Primarily, they denounced what they see as endemic bias driving the asylum process, arguing that their detention cut off access to legal counsel while they struggled to find affordable local lawyers well-versed on Bangladesh’s human-rights situation. Bail rates were reportedly as high as $35,000. Many said their initial petitions and hearings were incoherent, due to language barriers and inadequate translation services.

Advocates also criticize the government’s designation of the BNP as a “Tier III terrorist organization.” Immigration lawyers say the courts apply this label in a way that runs counter to clear evidence in case law and media reports that BNP members are in fact routinely victims of political violence under the ruling party.

The detainees, about 50 of whom have been released in subsequent months, say South Asian Muslims face a systemic deficit in justice. Bangladesh has among the highest numbers of asylum claims outside the Western Hemisphere—more than doubling from 2013 to 2014 to about 580. Granted claims have dipped slightly from 63 to 52.

Though the median length of ICE detention was just 11 days as of 2012, DRUM says the detainees it is working with have spent nine months to two years in detention, despite the fact that many if not most have passed their initial “credible fear” interviews, clearing the first hurdle of legal review.

In an 11th-hour effort to thwart the deportation orders, DRUM plans to file legal complaints about discriminatory treatment and the ongoing threat of persecution. But by now, many of the detainees have already missed the 30-day time window to appeal, and those with final deportation orders can only hope to have their cases reopened or otherwise delayed.

DRUM also worries the detainees could return to a drastically more hostile climate, because their case has gained notoriety in Bangladesh. During the hunger strike, Minister Consulate of Bangladesh visited the El Paso detainees, according to the detainees’ accounts, aiming to intimidate them into ending their protests. Following an awkward diplomatic press release, the detainees soon became a hot news topic back home, which practically ensures that they and their families would be further exposed as political dissidents, according to DRUM.

(ICE arranged a similar meeting last year between detained Sikh asylum seekers and an Indian diplomatic representative, apparently to “berate” them into giving up their asylum claims. The questionable legality of such liaisons may factor into DRUM’s forthcoming legal challenge.)

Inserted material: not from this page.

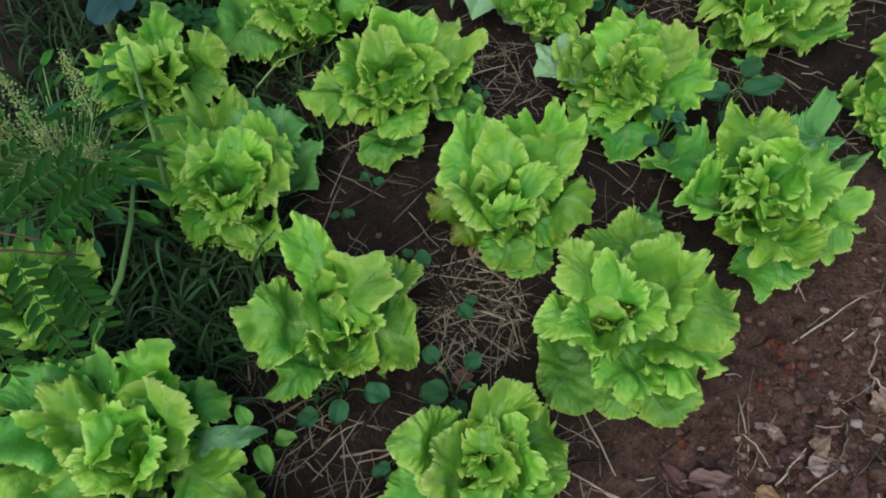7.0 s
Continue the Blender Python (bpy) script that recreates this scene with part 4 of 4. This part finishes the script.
for x, y, spread, tall, count, seed in [(-0.47, 0.99, 0.07, 0.11, 8, 1), (-0.52, 1.10, 0.08, 0.12, 9, 2), (-0.43, 1.14, 0.08, 0.11, 9, 3), (-0.56, 1.23, 0.09, 0.12, 9, 4),
                                        (-0.42, 1.27, 0.08, 0.11, 8, 5), (-0.68, 1.28, 0.09, 0.12, 8, 6), (-0.36, 1.40, 0.08, 0.1, 8, 7), (-0.72, 1.14, 0.08, 0.11, 8, 8)]:
    parsley(x, y, spread, tall, count, seed)


def feather_weed(x, y, branches, label):
    """A tall weed with pinnate leaves. branches: rows of points (from stem out), with the leaves that they carry."""
    plant = thing("feathery_weed", pose(x, y, ground_z(x, y)), label, "weed", "tall weeds")
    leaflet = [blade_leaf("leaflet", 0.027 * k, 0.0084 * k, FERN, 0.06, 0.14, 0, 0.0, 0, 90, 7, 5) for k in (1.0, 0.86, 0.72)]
    base = Vector((x, y, ground_z(x, y)))
    rng = np.random.default_rng(5)
    for n_, (points, fronds) in enumerate(branches):
        pts = [Vector(p) - base for p in points]
        v, f = tube(pts, [0.0028 - 0.0016 * i / (len(pts) - 1) for i in range(len(pts))], 6)
        branch = part("branch", raw("branch", v, f, BROWN_STEM), plant)
        for a, b in fronds:
            a, b = Vector(a) - base, Vector(b) - base
            line = bow(a, b, 0.012, 11)
            v, f = tube(line, 0.0007, 4)
            rachis = part("frond", raw("frond_stalk", v, f, FROND_STEM), plant)
            way = (b - a).normalized()
            bearing = math.degrees(math.atan2(way.y, way.x))
            dip = -math.degrees(math.asin(way.z))
            for i in range(1, 11):
                k = 0 if 1 < i < 8 else 1 if i < 10 else 2
                for side in (-1, 1):
                    m = Matrix.Translation(line[i]) @ pose(0, 0, 0, 0, dip, bearing) @ pose(0, 0, 0, side * rng.uniform(10, 40), rng.uniform(-8, 14), side * rng.uniform(52, 68))
                    part("leaflet", leaflet[k], rachis, m)


feather_weed(-0.56, 0.42, [
    ([(-0.56, 0.42, 0.0), (-0.57, 0.415, 0.15), (-0.546, 0.404, 0.272), (-0.46, 0.402, 0.286), (-0.382, 0.400, 0.282)], [
        ((-0.410, 0.396, 0.284), (-0.360, 0.338, 0.248)), ((-0.451, 0.394, 0.285), (-0.382, 0.306, 0.245)), ((-0.493, 0.372, 0.280), (-0.442, 0.286, 0.245)),
        ((-0.530, 0.400, 0.275), (-0.515, 0.295, 0.245))]),
    ([(-0.56, 0.42, 0.0), (-0.575, 0.43, 0.17), (-0.54, 0.425, 0.285), (-0.475, 0.415, 0.305), (-0.415, 0.405, 0.305)], [
        ((-0.539, 0.424, 0.297), (-0.492, 0.475, 0.322)), ((-0.511, 0.425, 0.305), (-0.452, 0.498, 0.330)), ((-0.467, 0.416, 0.308), (-0.386, 0.484, 0.335)),
        ((-0.417, 0.406, 0.304), (-0.350, 0.462, 0.322)), ((-0.550, 0.425, 0.280), (-0.560, 0.520, 0.310))])],
    "tall dark green weed with feathery pinnate leaves")


def seed_weed(x, y, spikes, label):
    plant = thing("flowering_weed", pose(x, y, ground_z(x, y)), label, "weed", "tall weeds")
    base = Vector((x, y, ground_z(x, y)))
    rng = np.random.default_rng(9)
    for i, (foot, tip, thick) in enumerate(spikes):
        foot, tip = Vector(foot) - base, Vector(tip) - base
        v, f = tube(bow((0, 0, -0.005), foot, 0.03) + [tip], [0.002, 0.002, 0.0018, 0.0016, 0.0014, 0.0012, 0.0007], 5)
        part("stem", raw("seed_stem", v, f, STEM), plant)
        pieces = []
        for _ in range(260):
            k = rng.random()
            p = foot.lerp(tip, k) + Vector(rng.normal(0, 1, 3)) * thick * (1.05 - 0.75 * k)
            r = rng.uniform(0.0010, 0.0021)
            o = [Vector((r, 0, 0)), Vector((-r, 0, 0)), Vector((0, r, 0)), Vector((0, -r, 0)), Vector((0, 0, r)), Vector((0, 0, -r))]
            pieces.append(([tuple(p + q) for q in o], [(0, 2, 4), (2, 1, 4), (1, 3, 4), (3, 0, 4), (2, 0, 5), (1, 2, 5), (3, 1, 5), (0, 3, 5)]))
        v, f = merged(pieces)
        tagged(part("seed_spike", raw("seed_spike", v, f, SEED), plant), "pale yellow-green seed spike", kind="stuff")
    for i in range(130):
        a = 2.4 * i
        d = 0.02 + 0.115 * rng.random()
        z = rng.uniform(0.10, 0.24)
        end = Vector((d * math.cos(a), d * math.sin(a), z))
        v, f = tube(bow((0, 0, 0.4 * z), end, 0.01), 0.0009, 4)
        part("stem", raw("leaf_stem", v, f, STEM), plant)
        part("leaf", blade_leaf("seed_weed_leaf", rng.uniform(0.026, 0.050), rng.uniform(0.009, 0.015), (SIDE_LEAF, FERN, SIDE_LEAF, PARSLEY)[i % 4], 0.25, 0.12, 1.1, 0.08, 0, i), plant,
             Matrix.Translation(end) @ pose(0, 0, 0, rng.uniform(-20, 20), rng.uniform(-10, 15), math.degrees(a)))


seed_weed(-0.53, 0.585, [((-0.515, 0.590, 0.235), (-0.575, 0.660, 0.275), 0.010), ((-0.445, 0.575, 0.225), (-0.435, 0.540, 0.265), 0.009), ((-0.46, 0.62, 0.235), (-0.50, 0.690, 0.275), 0.008),
                         ((-0.50, 0.58, 0.235), (-0.49, 0.565, 0.265), 0.013), ((-0.55, 0.585, 0.235), (-0.58, 0.60, 0.265), 0.013), ((-0.53, 0.56, 0.22), (-0.545, 0.545, 0.25), 0.012)],
          "weed with pale yellow-green seed spikes")


def tall_stalk(points, radius, label):
    base = Vector(points[0])
    ob = thing("grass_stalk", Matrix.Translation(base), label, "grass stalk", "tall grass stalks")
    pts = [Vector(p) - base for p in points]
    v, f = tube(pts, [radius * (1.1 - 0.6 * i / (len(pts) - 1)) for i in range(len(pts))], 7)
    part("culm", raw("culm", v, f, STEM), ob)
    return ob


tall_stalk([(-0.50, 0.345, 0.0), (-0.452, 0.385, 0.10), (-0.405, 0.43, 0.165), (-0.408, 0.50, 0.172), (-0.418, 0.565, 0.178)], 0.0050, "thick pale green bent grass stalk")
tall_stalk([(-0.43, 0.585, 0.0), (-0.418, 0.61, 0.10), (-0.417, 0.645, 0.165), (-0.45, 0.72, 0.18), (-0.488, 0.80, 0.175)], 0.0044, "long green grass stalk leaning over a lettuce")
tall_stalk([(-0.38, 1.00, 0.0), (-0.372, 1.02, 0.12), (-0.366, 1.06, 0.2), (-0.37, 1.12, 0.26)], 0.0024, "thin pale grass stalk with bare tip")
tall_stalk([(-0.36, 0.80, 0.0), (-0.34, 0.83, 0.05), (-0.30, 0.87, 0.075), (-0.26, 0.90, 0.07)], 0.0022, "slanting green grass stalk")


def broad_blade(foot, belly, tip, width, dry=False):
    """One folded grass blade that arches from foot over belly to tip."""
    a, b, c = Vector(foot), Vector(belly), Vector(tip)
    b = 2 * b - 0.5 * (a + c)
    ob = thing("broad_grass", Matrix.Translation(a), "dry greyish bent grass blade among the grass" if dry else "broad arching green grass blade beside the lettuces", "grass", "broad grass beside the bed")
    verts, faces = [], []
    for i in range(11):
        k = i / 10
        at = a * (1 - k) ** 2 + 2 * b * k * (1 - k) + c * k * k - a
        way = (2 * (b - a) * (1 - k) + 2 * (c - b) * k).normalized()
        side = way.cross(Vector((0, 0, 1))).normalized()
        up = side.cross(way)
        w = 0.5 * width * min(1.0, 0.45 + 1.6 * k) * (1 - k ** 3) + 0.0003
        twist = 0.5 * math.sin(2.2 * k + 40 * a.x)
        side, up = side * math.cos(twist) + up * math.sin(twist), up * math.cos(twist) - side * math.sin(twist)
        verts += [tuple(at - side * w + up * 0.25 * w), tuple(at), tuple(at + side * w + up * 0.25 * w), tuple(at - up * 0.0006)]
    for i in range(10):
        o = 4 * i
        faces += [(o + j, o + (j + 1) % 4, o + 4 + (j + 1) % 4, o + 4 + j) for j in range(4)]
    part("blade", raw("blade", verts, faces, DRY_GRASS if dry else BROAD_GRASS), ob)


broad_blade((-0.585, 0.552, 0.0), (-0.490, 0.541, 0.10), (-0.430, 0.546, 0.088), 0.0085)
broad_blade((-0.492, 0.448, 0.0), (-0.430, 0.478, 0.07), (-0.393, 0.498, 0.09), 0.0090)
broad_blade((-0.485, 0.385, 0.0), (-0.427, 0.404, 0.05), (-0.385, 0.418, 0.072), 0.0080)
broad_blade((-0.425, 0.560, 0.0), (-0.403, 0.515, 0.105), (-0.402, 0.472, 0.055), 0.0072)
broad_blade((-0.352, 0.530, 0.0), (-0.374, 0.490, 0.065), (-0.379, 0.431, 0.018), 0.0060)
broad_blade((-0.375, 0.520, 0.0), (-0.338, 0.478, 0.065), (-0.321, 0.444, 0.026), 0.0072)
broad_blade((-0.400, 0.420, 0.0), (-0.362, 0.450, 0.06), (-0.334, 0.480, 0.058), 0.0072)
broad_blade((-0.565, 0.685, 0.0), (-0.520, 0.676, 0.125), (-0.482, 0.669, 0.128), 0.0064)
broad_blade((-0.462, 0.408, 0.0), (-0.425, 0.432, 0.062), (-0.384, 0.436, 0.028), 0.0050, True)
broad_blade((-0.424, 0.430, 0.0), (-0.392, 0.412, 0.045), (-0.331, 0.338, 0.016), 0.0046, True)
broad_blade((-0.330, 0.356, 0.0), (-0.317, 0.390, 0.022), (-0.305, 0.412, 0.024), 0.0036, True)


def grass(name, label, patches, seed):
    rng = np.random.default_rng(seed)
    pieces = []
    for cx, cy, rx, ry, count, tall in patches:
        for _ in range(count):
            x, y = cx + rx * rng.uniform(-1, 1), cy + ry * rng.uniform(-1, 1)
            a, ln, wd = rng.uniform(0, 6.283), tall * rng.uniform(0.5, 1.3), 0.0012 + 0.0042 * rng.random() ** 2
            lean, z0 = rng.uniform(0.35, 0.95), ground_z(x, y) - 0.003
            side = Vector((-math.sin(a), math.cos(a), 0))
            verts, faces = [], []
            for i in range(6):
                k = i / 5
                d = ln * lean * k ** 1.5
                c = Vector((x + d * math.cos(a), y + d * math.sin(a), z0 + ln * (k * (1.05 - lean * 0.3) - lean * 0.62 * k * k * k)))
                w = wd * (1 - k ** 2.2) + 0.0002
                verts += [tuple(c - side * w), tuple(c - Vector((0, 0, 0.0006))), tuple(c + side * w)]
            for i in range(5):
                o = 3 * i
                faces += [(o, o + 1, o + 4, o + 3), (o + 1, o + 2, o + 5, o + 4)]
            pieces.append((verts, faces))
    v, f = merged(pieces)
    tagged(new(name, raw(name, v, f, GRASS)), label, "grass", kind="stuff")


grass("grass", "dark green unmown grass at the side of the bed", [
    (-0.36, 0.47, 0.10, 0.12, 360, 0.10), (-0.39, 0.45, 0.07, 0.10, 14, 0.15), (-0.45, 0.30, 0.14, 0.16, 300, 0.10), (-0.62, 0.45, 0.16, 0.35, 550, 0.12), (-0.34, 0.86, 0.12, 0.14, 260, 0.09),
    (-0.58, 0.85, 0.2, 0.2, 420, 0.11), (-0.40, 1.20, 0.3, 0.22, 700, 0.10), (-0.75, 1.20, 0.25, 0.4, 550, 0.12), (-0.20, 1.36, 0.2, 0.14, 300, 0.09),
    (-0.65, 0.15, 0.2, 0.25, 350, 0.11), (-0.3, 1.6, 0.6, 0.15, 400, 0.1)], 21)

“When we came here, one of the expectations that we had was that if we file asylum that our information will be protected.” Following ICE’s perceived collusion with Bangladeshi authorities, AJ says, “we clearly know that what’s awaiting us is a very bad situation, and we’re outraged.”

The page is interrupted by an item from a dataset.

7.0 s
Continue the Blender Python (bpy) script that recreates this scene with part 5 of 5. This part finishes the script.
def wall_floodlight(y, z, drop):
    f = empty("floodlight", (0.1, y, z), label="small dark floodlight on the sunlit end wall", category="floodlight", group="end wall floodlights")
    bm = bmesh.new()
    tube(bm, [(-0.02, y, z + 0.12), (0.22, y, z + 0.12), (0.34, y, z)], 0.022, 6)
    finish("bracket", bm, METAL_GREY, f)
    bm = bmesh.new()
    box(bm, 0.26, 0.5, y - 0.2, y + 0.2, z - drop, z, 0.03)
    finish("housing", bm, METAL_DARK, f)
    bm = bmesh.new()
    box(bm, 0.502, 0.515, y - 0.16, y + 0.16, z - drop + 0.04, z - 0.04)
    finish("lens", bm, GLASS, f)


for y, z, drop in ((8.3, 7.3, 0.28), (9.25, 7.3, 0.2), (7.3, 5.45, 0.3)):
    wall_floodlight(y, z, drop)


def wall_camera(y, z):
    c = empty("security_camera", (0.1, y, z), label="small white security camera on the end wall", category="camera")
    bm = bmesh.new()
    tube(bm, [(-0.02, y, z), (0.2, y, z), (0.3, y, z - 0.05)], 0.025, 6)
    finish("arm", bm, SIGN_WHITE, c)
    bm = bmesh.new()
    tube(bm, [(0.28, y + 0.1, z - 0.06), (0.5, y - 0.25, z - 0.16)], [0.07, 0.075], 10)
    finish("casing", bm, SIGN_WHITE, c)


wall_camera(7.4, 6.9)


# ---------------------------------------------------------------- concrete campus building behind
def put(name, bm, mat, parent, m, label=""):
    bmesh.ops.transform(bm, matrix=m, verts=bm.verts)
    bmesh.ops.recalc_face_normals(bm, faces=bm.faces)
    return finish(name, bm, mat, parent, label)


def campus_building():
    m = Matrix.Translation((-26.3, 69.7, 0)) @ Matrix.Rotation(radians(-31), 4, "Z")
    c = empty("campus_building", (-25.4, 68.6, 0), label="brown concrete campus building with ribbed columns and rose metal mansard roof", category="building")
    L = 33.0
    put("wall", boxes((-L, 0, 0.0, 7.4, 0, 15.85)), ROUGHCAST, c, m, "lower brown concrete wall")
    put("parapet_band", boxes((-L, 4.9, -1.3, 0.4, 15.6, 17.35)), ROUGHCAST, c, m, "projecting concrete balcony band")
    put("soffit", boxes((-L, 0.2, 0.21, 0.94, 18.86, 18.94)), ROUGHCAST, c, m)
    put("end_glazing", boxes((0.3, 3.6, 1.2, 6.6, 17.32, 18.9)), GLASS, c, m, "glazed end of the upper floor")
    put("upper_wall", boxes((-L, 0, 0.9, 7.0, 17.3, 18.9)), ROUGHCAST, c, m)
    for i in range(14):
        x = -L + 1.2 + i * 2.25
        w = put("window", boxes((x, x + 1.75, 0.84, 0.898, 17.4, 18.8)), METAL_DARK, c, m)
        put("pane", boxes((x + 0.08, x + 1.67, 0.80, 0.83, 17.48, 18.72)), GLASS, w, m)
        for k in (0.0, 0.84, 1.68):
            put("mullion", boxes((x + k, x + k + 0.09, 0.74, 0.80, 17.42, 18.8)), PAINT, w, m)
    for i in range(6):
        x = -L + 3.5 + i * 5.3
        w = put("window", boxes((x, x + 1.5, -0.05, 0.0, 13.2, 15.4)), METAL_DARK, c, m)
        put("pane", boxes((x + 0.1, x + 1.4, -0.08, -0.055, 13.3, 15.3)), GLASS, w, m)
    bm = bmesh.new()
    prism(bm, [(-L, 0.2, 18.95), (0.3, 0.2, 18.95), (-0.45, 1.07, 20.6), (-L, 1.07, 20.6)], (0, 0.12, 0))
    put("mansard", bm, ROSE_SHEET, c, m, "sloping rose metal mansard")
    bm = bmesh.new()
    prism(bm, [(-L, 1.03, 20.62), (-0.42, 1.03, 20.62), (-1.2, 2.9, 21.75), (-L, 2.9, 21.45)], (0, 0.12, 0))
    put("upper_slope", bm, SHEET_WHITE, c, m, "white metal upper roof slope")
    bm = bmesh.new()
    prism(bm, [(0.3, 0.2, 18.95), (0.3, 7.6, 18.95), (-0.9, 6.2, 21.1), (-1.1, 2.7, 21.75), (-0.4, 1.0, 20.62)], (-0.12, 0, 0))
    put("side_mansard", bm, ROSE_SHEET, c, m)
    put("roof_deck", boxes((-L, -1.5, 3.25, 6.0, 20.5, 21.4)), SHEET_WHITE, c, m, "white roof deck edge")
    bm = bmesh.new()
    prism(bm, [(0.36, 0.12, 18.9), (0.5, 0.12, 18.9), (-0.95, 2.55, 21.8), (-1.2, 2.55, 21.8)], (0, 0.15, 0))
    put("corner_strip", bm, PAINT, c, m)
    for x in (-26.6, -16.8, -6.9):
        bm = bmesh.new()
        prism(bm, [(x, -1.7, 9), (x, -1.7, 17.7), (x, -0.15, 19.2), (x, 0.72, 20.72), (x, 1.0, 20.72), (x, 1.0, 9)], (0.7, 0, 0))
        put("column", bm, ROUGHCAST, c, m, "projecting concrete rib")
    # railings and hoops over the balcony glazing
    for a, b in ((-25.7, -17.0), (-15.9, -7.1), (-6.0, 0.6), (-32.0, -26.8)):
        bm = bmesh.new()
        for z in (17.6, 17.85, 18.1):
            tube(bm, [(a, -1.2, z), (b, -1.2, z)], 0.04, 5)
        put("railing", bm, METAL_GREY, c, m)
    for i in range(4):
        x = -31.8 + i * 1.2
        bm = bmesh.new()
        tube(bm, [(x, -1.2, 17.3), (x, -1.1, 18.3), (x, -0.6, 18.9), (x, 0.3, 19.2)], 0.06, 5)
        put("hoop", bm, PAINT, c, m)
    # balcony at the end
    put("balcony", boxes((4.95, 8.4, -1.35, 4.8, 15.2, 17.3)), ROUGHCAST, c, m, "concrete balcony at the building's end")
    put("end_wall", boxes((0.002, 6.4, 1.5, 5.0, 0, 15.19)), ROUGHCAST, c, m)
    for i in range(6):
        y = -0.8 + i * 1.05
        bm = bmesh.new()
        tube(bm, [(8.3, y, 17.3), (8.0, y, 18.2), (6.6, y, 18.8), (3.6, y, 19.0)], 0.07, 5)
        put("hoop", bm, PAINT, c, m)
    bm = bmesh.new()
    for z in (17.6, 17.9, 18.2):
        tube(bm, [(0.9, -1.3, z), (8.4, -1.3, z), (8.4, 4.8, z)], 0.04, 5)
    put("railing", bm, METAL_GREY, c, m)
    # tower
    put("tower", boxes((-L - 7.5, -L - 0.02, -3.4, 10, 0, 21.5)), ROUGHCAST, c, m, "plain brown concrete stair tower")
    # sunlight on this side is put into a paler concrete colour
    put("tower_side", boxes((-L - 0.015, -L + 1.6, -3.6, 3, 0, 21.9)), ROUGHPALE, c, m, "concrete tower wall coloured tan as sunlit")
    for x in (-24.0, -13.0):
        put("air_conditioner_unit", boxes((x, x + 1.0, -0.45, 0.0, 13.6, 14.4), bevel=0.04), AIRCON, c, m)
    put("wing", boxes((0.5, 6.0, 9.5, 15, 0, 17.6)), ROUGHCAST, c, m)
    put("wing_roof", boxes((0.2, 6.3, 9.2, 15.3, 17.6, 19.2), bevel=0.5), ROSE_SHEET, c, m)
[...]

Immigration authorities generally do not provide details on individual cases. But ICE has issued public statements claiming detainees have consistently been treated appropriately under monitored conditions. Meanwhile, the Executive Office for Immigration Review, the division of the Justice Department that oversees immigration courts, says that it “does not make determinations on the designation of terrorist organizations” But immigration judges, as a rule, “consider all evidence and arguments presented by both parties and decide each case based on the available information.”

Overall, asylum seekers are supposed to be protected from “refoulement,”or forcible return to dangerous or violent circumstances. Yet whether the court accepts a claim varies wildly, often hinging on arbitrary factors like quality of legal representation or the judge’s gender.

Meanwhile, the deported have often belatedly proven their “credible fears” in the worst possible way. There have been numerous media and academic reports of Mexican and Central American deportees being killed since repatriation or left further exposed to violence, extortion, and abuse.

DRUM activist Fahd Ahmed warns that ICE is effectively making refugees more vulnerable: “People are being denied their cases, but the legitimacy of their asylum claim is immediately being proven by the fact that when they’re being deported they’re being killed. So there’s something there that we think needs to be looked at, needs to be examined, and some changes need to be brought about.”

Those changes can’t come soon enough for Jahed, who says each time he reports to authorities for his parole supervision, he wonders when his next forced exile might come: “If they do decide to take me in [to custody] and send me back, they might as well just send my dead body back, because it’s about the same thing.”